The 2010s global surveillance disclosures by Edward Snowden demonstrated extensive United States intelligence activities in China. This heightened fears by Chinese policymakers of cyberattacks against China. As part of its response, the Chinese Communist Party (CCP) in 2014 formed the Cybersecurity and Information Leading Group and the National People's Congress passed the Cyber Security Law.

Sun Bo, a general manager of the China Shipbuilding Industry Corporation, was investigated for corruption and supplying classified information to the CIA, including technical specifications of the Chinese aircraft carrier Liaoning, according to Asia Times. Sun Bo was sentenced to 12 years in prison on July 4, 2019.

===2020s===
A December 2020 article by Zach Dorfman in Foreign Policy suggested that decades of corruption inside of the CCP had created vulnerabilities exploited by outside intelligence agencies, particularly the CIA. CCP purges under the guise of anti-corruption were at least partially motivated by counterintelligence concerns.

In October 2021, citing a leaked CIA cable, The New York Times reported that the CIA had admitted to have lost a "troubling number of informants" recruited from countries including China in recent years, with informants being killed, captured or compromised.

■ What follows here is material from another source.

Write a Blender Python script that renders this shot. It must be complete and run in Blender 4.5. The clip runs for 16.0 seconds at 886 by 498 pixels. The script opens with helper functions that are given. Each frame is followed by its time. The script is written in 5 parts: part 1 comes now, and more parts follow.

The leaked cable comes amid China's recent efforts in hunting down CIA sources to turn them into double agents. The memo also mentions a "breach of the classified communications system" that led to spy networks in China being caught and that some officials believe that treasonous US intelligence officers may be the culprits responsible for the arrests and execution of CIA spies.

Reasons for choosing cooperation: Become the master of your own destiny
Reasons for cooperation: creating a better future
The two recruiting videos, with English captions available

On May 1, 2025, the CIA released two videos filmed in Mandarin with Chinese subtitles luring Chinese officials to leak Chinese state secrets to the United States as CIA chief John Ratcliffe vowed to expand the agency's focus on Beijing.